Food Sovereignty: When the market resembles a gigantic mythical sea monster

(Image: Cover of Hobbes' 'Leviathan') Mike Bourne tells us about his research project on the New Alliance, which is the focus of SPEAK's Seeding Change campaign, and why the free market is like a sea monster. Intrigued? Read on...

Leviathan. That’s the beast I’m talking about, and about 360 years ago it was the image chosen by Mr Thomas Hobbes to describe a form of government where people give up their sovereignty over certain aspects of their lives (the freedom to steal, for example) in order to make society work. Hobbes wrote about a few different types of Sovereign, such as a Monarch or a democratically elected government, but he never suggested that it might be possible for the market to fill this role*. I’d like to suggest though that the more pervasive the market becomes in society, the more human beings are forced to give up power over their own lives to ‘market forces’ over which they have little or no control.

Over the next couple of months I’m going to be looking at the ‘New Alliance for Food Security and Nutrition’**, which is an initiative currently being pushed by the G8 to increase investment in agriculture in 10 African countries. The proposals usually include banning the free distribution of seeds, setting targets for increased fertiliser use, and making it easier for foreign companies to buy land. All of this is being pushed in the name of increased productivity as a result of a more ‘marketised’ system. As an aside it should be noted that the evidence that increasing farm size and use of chemical inputs leads to higher productivity is ambiguous at best.

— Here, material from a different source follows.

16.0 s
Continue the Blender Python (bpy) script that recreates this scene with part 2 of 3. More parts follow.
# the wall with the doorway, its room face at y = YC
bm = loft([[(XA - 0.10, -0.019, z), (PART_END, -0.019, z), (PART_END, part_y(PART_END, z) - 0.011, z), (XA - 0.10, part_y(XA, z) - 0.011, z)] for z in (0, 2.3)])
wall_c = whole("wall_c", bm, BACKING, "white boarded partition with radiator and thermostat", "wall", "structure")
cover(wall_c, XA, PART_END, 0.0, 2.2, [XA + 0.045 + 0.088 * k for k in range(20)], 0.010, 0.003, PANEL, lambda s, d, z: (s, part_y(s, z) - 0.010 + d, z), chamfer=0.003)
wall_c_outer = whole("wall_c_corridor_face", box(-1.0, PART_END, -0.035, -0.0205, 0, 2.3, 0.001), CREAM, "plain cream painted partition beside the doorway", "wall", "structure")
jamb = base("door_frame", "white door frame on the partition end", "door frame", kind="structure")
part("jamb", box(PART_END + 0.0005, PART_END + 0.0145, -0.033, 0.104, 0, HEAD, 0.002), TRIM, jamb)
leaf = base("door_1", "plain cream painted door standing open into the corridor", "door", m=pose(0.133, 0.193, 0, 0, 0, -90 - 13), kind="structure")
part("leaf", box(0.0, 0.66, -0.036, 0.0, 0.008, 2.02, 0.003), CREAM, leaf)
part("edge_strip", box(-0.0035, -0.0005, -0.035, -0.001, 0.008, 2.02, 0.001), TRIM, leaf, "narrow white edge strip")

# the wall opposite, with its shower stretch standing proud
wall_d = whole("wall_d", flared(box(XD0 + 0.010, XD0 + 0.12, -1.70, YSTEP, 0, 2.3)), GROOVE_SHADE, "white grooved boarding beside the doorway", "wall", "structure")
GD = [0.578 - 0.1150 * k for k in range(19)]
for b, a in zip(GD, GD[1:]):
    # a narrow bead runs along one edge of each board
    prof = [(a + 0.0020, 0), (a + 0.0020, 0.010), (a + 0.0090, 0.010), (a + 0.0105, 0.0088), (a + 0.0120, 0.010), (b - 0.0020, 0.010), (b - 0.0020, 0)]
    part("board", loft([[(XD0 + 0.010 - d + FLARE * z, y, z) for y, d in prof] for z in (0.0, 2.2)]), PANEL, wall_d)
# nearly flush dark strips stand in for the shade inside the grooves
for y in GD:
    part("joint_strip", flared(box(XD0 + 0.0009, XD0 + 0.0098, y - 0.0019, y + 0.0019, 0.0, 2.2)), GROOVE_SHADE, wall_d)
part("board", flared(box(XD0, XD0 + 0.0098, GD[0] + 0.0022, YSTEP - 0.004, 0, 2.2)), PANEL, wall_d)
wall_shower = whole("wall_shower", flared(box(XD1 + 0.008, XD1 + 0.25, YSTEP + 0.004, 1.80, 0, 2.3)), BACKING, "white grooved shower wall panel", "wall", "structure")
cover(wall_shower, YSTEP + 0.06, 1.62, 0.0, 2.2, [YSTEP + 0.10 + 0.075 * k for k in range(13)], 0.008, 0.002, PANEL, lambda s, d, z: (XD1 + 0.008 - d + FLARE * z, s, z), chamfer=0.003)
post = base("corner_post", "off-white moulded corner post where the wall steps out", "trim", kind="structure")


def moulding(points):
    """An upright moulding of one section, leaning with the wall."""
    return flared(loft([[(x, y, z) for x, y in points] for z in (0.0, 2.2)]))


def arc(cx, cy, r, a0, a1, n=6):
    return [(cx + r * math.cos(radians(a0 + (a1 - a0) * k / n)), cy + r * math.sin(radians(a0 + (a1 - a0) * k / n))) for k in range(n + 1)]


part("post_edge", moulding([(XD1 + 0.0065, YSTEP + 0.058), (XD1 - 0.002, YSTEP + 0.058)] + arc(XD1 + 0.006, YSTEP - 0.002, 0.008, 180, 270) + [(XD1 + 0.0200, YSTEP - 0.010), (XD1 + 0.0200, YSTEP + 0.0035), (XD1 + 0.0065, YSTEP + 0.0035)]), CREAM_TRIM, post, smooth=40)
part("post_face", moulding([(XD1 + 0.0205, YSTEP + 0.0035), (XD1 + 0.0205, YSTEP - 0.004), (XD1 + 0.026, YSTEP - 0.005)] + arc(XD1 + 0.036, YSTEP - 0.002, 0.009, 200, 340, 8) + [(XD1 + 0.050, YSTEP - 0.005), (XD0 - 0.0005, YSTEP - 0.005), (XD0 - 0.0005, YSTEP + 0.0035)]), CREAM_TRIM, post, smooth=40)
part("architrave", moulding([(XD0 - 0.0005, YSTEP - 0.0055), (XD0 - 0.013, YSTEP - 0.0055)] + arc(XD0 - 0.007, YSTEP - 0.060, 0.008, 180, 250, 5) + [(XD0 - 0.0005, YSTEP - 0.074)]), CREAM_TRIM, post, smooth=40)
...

My work will be looking at the New Alliance from a different angle though. I will argue that it is one example of how for much of the world’s population ‘the market’ is the new Leviathan – an external force imposed on them by a highly questionable process of ‘consent’ (in the New Alliance we’ve seen very little engagement with civil society groups, and lots of engagement with business and governments), which then has enormous power over their lives.

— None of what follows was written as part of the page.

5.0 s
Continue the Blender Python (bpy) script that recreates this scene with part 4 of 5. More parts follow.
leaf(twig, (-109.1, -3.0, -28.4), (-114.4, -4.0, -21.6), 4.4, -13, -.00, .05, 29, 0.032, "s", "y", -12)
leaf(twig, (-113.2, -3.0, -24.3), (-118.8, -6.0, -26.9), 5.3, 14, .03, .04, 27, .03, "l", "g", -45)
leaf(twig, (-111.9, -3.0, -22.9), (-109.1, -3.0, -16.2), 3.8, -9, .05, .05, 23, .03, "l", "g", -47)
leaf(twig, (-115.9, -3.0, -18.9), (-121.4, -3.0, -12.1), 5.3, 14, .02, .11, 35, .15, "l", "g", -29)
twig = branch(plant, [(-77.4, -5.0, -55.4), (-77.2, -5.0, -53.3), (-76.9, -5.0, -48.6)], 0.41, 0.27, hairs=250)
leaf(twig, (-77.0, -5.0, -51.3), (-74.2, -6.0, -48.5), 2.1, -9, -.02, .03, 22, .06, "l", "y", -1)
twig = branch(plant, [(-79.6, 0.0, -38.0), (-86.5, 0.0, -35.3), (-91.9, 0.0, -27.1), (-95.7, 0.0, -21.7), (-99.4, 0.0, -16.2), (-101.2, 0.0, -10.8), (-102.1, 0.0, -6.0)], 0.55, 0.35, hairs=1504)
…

This runs completely counter to the narrative some promote of the market as a naturally emerging system that doesn’t need to be imposed from the outside, it just needs barriers removed so it can flourish naturally. This is a case where in fact the ‘free market’ is perhaps the most planned economic system of all.

This is early days in my research, so I’ll try and keep you updated with what emerges, but the campaign to promote Food Sovereignty is far too urgent to wait, so have a look at the ‘Seeding Change’ campaign on this website, write to your MP about the New Alliance (get in touch with SPEAK for help) and spread the word!

 

* probably because, in Hobbes’ time, ‘the market’ was somewhere you went to buy groceries, not a global economic system

** initially for a presentation I’m giving at an academic conference, but I’m hoping it’ll lead into a journal article or two, maybe even a book? Who knows?